Problem statement: Restate each line of the listing exactly, without carrying over any pictures.

Information shown:
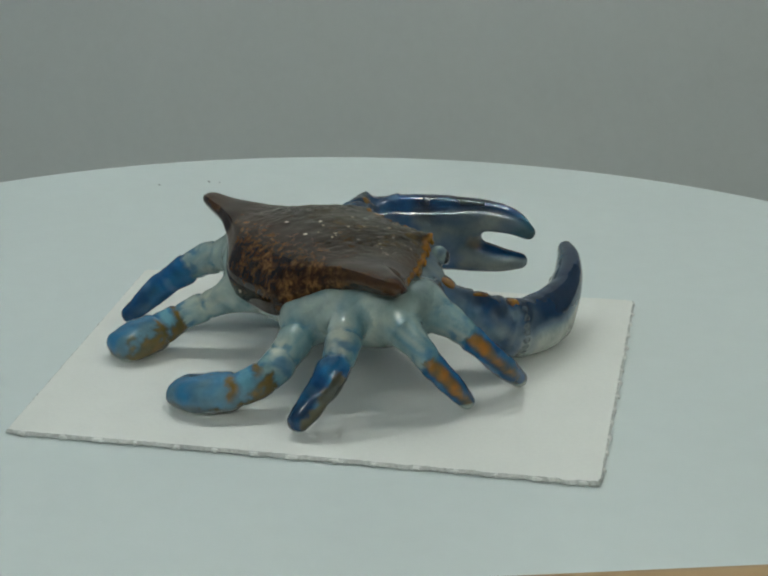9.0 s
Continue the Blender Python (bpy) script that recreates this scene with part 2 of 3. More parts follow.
def tab(s, rows):
    xs = [r[0] for r in rows]
    return [float(np.interp(s, xs, [r[k] for r in rows])) for k in range(1, len(rows[0]))]


FRINGE = []


def carapace():
    # by distance from the middle: front edge y, z; crest y, z; ridge y, z; bulge y, z; lower back edge y, z
    rows = [
        (0.0, 13.6, 16.3, 5.0, 17.9, -3.9, 15.55, -6.8, 11.0, -6.3, 8.5),
        (4.0, 13.5, 16.3, 5.0, 17.8, -3.9, 15.55, -6.8, 11.0, -6.2, 8.6),
        (6.2, 13.2, 16.2, 5.0, 17.6, -3.8, 15.6, -6.55, 11.2, -5.9, 8.9),
        (8.0, 12.7, 15.9, 4.7, 17.4, -3.5, 15.7, -5.75, 11.9, -5.0, 10.0),
        (10.0, 11.6, 15.5, 4.3, 17.1, -3.0, 15.8, -4.6, 12.9, -3.9, 11.4),
        (12.0, 10.1, 15.1, 3.8, 16.7, -2.5, 15.9, -3.6, 13.8, -3.0, 12.7),
        (14.5, 7.9, 14.8, 3.0, 16.5, -2.0, 16.2, -2.8, 14.6, -2.0, 13.5),
        (17.0, 5.6, 14.8, 2.0, 16.5, -1.6, 16.3, -2.2, 15.0, -1.4, 14.0),
        (20.0, 3.1, 14.9, 1.0, 16.6, -1.3, 16.4, -1.8, 15.3, -1.0, 14.2),
        (22.5, 1.8, 15.0, 0.5, 16.6, -1.1, 16.4, -1.4, 15.5, -0.7, 14.5),
        (23.8, 1.1, 15.2, 0.2, 16.3, -0.7, 16.1, -0.9, 15.6, -0.4, 14.9),
        (24.4, 0.3, 15.5, 0.05, 15.8, -0.2, 15.75, -0.3, 15.6, -0.1, 15.4),
    ]
    smooth = spline(rows, 8)
    xs = list(np.concatenate([-smooth[::-1][:-1, 0], smooth[:, 0]]))
    bm = bmesh.new()
    cols, spk, worn, prev = [], [], [], None
    around = 9
    for x in xs:
        s = abs(x)
        yf, zf, yc, zc, yr, zr, yu, zu, yb, zb = tab(s, smooth.tolist())
        zc -= 0.6 * math.exp(-((x - 9.5) / 3.8) ** 2)
        lip = 1.5 * step(24.3, 19, s) + 0.2
        yf += 0.8 * math.exp(-((s - 7.6) / 1.3) ** 2) - 0.6 * math.exp(-(s / 4.0) ** 2)
        zf += 0.4 * math.exp(-((s - 7.6) / 1.3) ** 2)
        ctrl = [(yb, zb), (yu, zu), ((yu + yr) / 2 - 0.45 * step(12, 5, s), (zu + zr) / 2 + 0.35), (yr, zr), (0.6 * yr + 0.4 * yc, 0.45 * zr + 0.55 * zc + 0.12), (yc, zc), (0.45 * yc + 0.55 * yf, 0.58 * zc + 0.42 * zf + 0.25 * step(20, 10, s)),
                (yf, zf), (yf - 0.15, zf - 0.6 * lip), (yf - 0.9 * lip, zf - lip), (0.5 * (yf + yb), 0.5 * (zf + zb) - 0.2), (yb + 0.9 * lip, zb + 0.35)]
        ring2 = spline(ctrl + [ctrl[0]], 18)[:-1]
        cx = 1.5 * (1 - s / 24.3)
        tilt = 0.025 * x
        ring = []
        for i, (y, z) in enumerate(ring2):
            p = Vector((x + cx, y, z + tilt))
            wave = 0.55 * (abs(math.sin(x * 1.75 + 0.7 + 0.5 * nz(Vector((x, 0, 0)), 0.5, 3.0))) - 0.5) * step(6.65, 7.2, i / 18) * step(23, 19, s) * step(9.2, 7.8, i / 18)
            p.y += wave
            p.z += 0.5 * wave
            bumpy = 0.10 * nz(p, 0.3, 1.0) + (0.09 * nz(p, 0.9, 4.0) + 0.10 * nz(p, 1.7, 4.0)) * step(3.0, 4.5, i / 18) * step(8, 7, i / 18) * step(16, 9, s)
            p.z += bumpy * step(24.3, 20, s)
            ring.append(bm.verts.new(p * MM))
            u = i / 18
            if i == 134 and s < 15:
                FRINGE.append((p * MM, Vector((math.copysign(step(6, 16, s), x), 1.0, 0.25)).normalized()))
            back = step(4.5, 2.9, u + 0.3 * nz(p, 0.4, 19.0))
            base = lerp((0.044, 0.020, 0.011), (0.064, 0.031, 0.0125), back)
            fr = step(3.4, 5.5, u) * step(8, 7, u) * step(18, 8, s)
            base = lerp(base, lerp((0.030, 0.022, 0.010), (0.060, 0.046, 0.016), max(0, min(1, 0.5 + 1.6 * nz(p, 0.7, 33.0)))), 0.8 * fr)
            fringe = step(6.75, 7.05, u + 0.18 * nz(p, 0.9, 3.0) + 1.2 * step(19.5, 24.3, s)) * step(9.4, 8.9, u) * step(24.2, 21.5, s)
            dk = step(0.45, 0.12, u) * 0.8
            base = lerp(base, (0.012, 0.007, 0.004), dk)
            base = lerp(base, lerp(ORANGE, OCHRE, 0.5 + 0.5 * nz(p, 0.8, 9.0)), fringe)
            base = lerp(base, (0.060, 0.026, 0.012), 0.5 * step(14, 21, s) * (1 - fringe) * (0.6 + 0.8 * nz(p, 0.3, 6)))
            cols.append(base)
            worn.append(step(3.9, 5.2, u + 0.3 * nz(p, 0.5, 14.0)) * step(7.0, 6.4, u) * step(19, 13, s))
            spk.append(max(0.0, min(1.0, (0.25 + 0.75 * back) * step(19, 11, s) * (1 - fringe))))
        n = len(ring)
        if prev:
            for j in range(n):
                bm.faces.new((prev[j], prev[(j + 1) % n], ring[(j + 1) % n], ring[j]))
        else:
            bm.faces.new(ring)
        prev = ring
    bm.faces.new(prev[::-1])
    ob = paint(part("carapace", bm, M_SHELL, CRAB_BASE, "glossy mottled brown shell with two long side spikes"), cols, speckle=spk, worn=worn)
    return ob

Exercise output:
9.0 s
Continue the Blender Python (bpy) script that recreates this scene with part 2 of 3. More parts follow.
def tab(s, rows):
    xs = [r[0] for r in rows]
    return [float(np.interp(s, xs, [r[k] for r in rows])) for k in range(1, len(rows[0]))]


FRINGE = []


def carapace():
    # by distance from the middle: front edge y, z; crest y, z; ridge y, z; bulge y, z; lower back edge y, z
    rows = [
        (0.0, 13.6, 16.3, 5.0, 17.9, -3.9, 15.55, -6.8, 11.0, -6.3, 8.5),
        (4.0, 13.5, 16.3, 5.0, 17.8, -3.9, 15.55, -6.8, 11.0, -6.2, 8.6),
        (6.2, 13.2, 16.2, 5.0, 17.6, -3.8, 15.6, -6.55, 11.2, -5.9, 8.9),
        (8.0, 12.7, 15.9, 4.7, 17.4, -3.5, 15.7, -5.75, 11.9, -5.0, 10.0),
        (10.0, 11.6, 15.5, 4.3, 17.1, -3.0, 15.8, -4.6, 12.9, -3.9, 11.4),
        (12.0, 10.1, 15.1, 3.8, 16.7, -2.5, 15.9, -3.6, 13.8, -3.0, 12.7),
        (14.5, 7.9, 14.8, 3.0, 16.5, -2.0, 16.2, -2.8, 14.6, -2.0, 13.5),
        (17.0, 5.6, 14.8, 2.0, 16.5, -1.6, 16.3, -2.2, 15.0, -1.4, 14.0),
        (20.0, 3.1, 14.9, 1.0, 16.6, -1.3, 16.4, -1.8, 15.3, -1.0, 14.2),
        (22.5, 1.8, 15.0, 0.5, 16.6, -1.1, 16.4, -1.4, 15.5, -0.7, 14.5),
        (23.8, 1.1, 15.2, 0.2, 16.3, -0.7, 16.1, -0.9, 15.6, -0.4, 14.9),
        (24.4, 0.3, 15.5, 0.05, 15.8, -0.2, 15.75, -0.3, 15.6, -0.1, 15.4),
    ]
    smooth = spline(rows, 8)
    xs = list(np.concatenate([-smooth[::-1][:-1, 0], smooth[:, 0]]))
    bm = bmesh.new()
    cols, spk, worn, prev = [], [], [], None
    around = 9
    for x in xs:
        s = abs(x)
        yf, zf, yc, zc, yr, zr, yu, zu, yb, zb = tab(s, smooth.tolist())
        zc -= 0.6 * math.exp(-((x - 9.5) / 3.8) ** 2)
        lip = 1.5 * step(24.3, 19, s) + 0.2
        yf += 0.8 * math.exp(-((s - 7.6) / 1.3) ** 2) - 0.6 * math.exp(-(s / 4.0) ** 2)
        zf += 0.4 * math.exp(-((s - 7.6) / 1.3) ** 2)
        ctrl = [(yb, zb), (yu, zu), ((yu + yr) / 2 - 0.45 * step(12, 5, s), (zu + zr) / 2 + 0.35), (yr, zr), (0.6 * yr + 0.4 * yc, 0.45 * zr + 0.55 * zc + 0.12), (yc, zc), (0.45 * yc + 0.55 * yf, 0.58 * zc + 0.42 * zf + 0.25 * step(20, 10, s)),
                (yf, zf), (yf - 0.15, zf - 0.6 * lip), (yf - 0.9 * lip, zf - lip), (0.5 * (yf + yb), 0.5 * (zf + zb) - 0.2), (yb + 0.9 * lip, zb + 0.35)]
        ring2 = spline(ctrl + [ctrl[0]], 18)[:-1]
        cx = 1.5 * (1 - s / 24.3)
        tilt = 0.025 * x
        ring = []
        for i, (y, z) in enumerate(ring2):
            p = Vector((x + cx, y, z + tilt))
            wave = 0.55 * (abs(math.sin(x * 1.75 + 0.7 + 0.5 * nz(Vector((x, 0, 0)), 0.5, 3.0))) - 0.5) * step(6.65, 7.2, i / 18) * step(23, 19, s) * step(9.2, 7.8, i / 18)
            p.y += wave
            p.z += 0.5 * wave
            bumpy = 0.10 * nz(p, 0.3, 1.0) + (0.09 * nz(p, 0.9, 4.0) + 0.10 * nz(p, 1.7, 4.0)) * step(3.0, 4.5, i / 18) * step(8, 7, i / 18) * step(16, 9, s)
            p.z += bumpy * step(24.3, 20, s)
            ring.append(bm.verts.new(p * MM))
            u = i / 18
            if i == 134 and s < 15:
                FRINGE.append((p * MM, Vector((math.copysign(step(6, 16, s), x), 1.0, 0.25)).normalized()))
            back = step(4.5, 2.9, u + 0.3 * nz(p, 0.4, 19.0))
            base = lerp((0.044, 0.020, 0.011), (0.064, 0.031, 0.0125), back)
            fr = step(3.4, 5.5, u) * step(8, 7, u) * step(18, 8, s)
            base = lerp(base, lerp((0.030, 0.022, 0.010), (0.060, 0.046, 0.016), max(0, min(1, 0.5 + 1.6 * nz(p, 0.7, 33.0)))), 0.8 * fr)
            fringe = step(6.75, 7.05, u + 0.18 * nz(p, 0.9, 3.0) + 1.2 * step(19.5, 24.3, s)) * step(9.4, 8.9, u) * step(24.2, 21.5, s)
            dk = step(0.45, 0.12, u) * 0.8
            base = lerp(base, (0.012, 0.007, 0.004), dk)
            base = lerp(base, lerp(ORANGE, OCHRE, 0.5 + 0.5 * nz(p, 0.8, 9.0)), fringe)
            base = lerp(base, (0.060, 0.026, 0.012), 0.5 * step(14, 21, s) * (1 - fringe) * (0.6 + 0.8 * nz(p, 0.3, 6)))
            cols.append(base)
            worn.append(step(3.9, 5.2, u + 0.3 * nz(p, 0.5, 14.0)) * step(7.0, 6.4, u) * step(19, 13, s))
            spk.append(max(0.0, min(1.0, (0.25 + 0.75 * back) * step(19, 11, s) * (1 - fringe))))
        n = len(ring)
        if prev:
            for j in range(n):
                bm.faces.new((prev[j], prev[(j + 1) % n], ring[(j + 1) % n], ring[j]))
        else:
            bm.faces.new(ring)
        prev = ring
    bm.faces.new(prev[::-1])
    ob = paint(part("carapace", bm, M_SHELL, CRAB_BASE, "glossy mottled brown shell with two long side spikes"), cols, speckle=spk, worn=worn)
    return ob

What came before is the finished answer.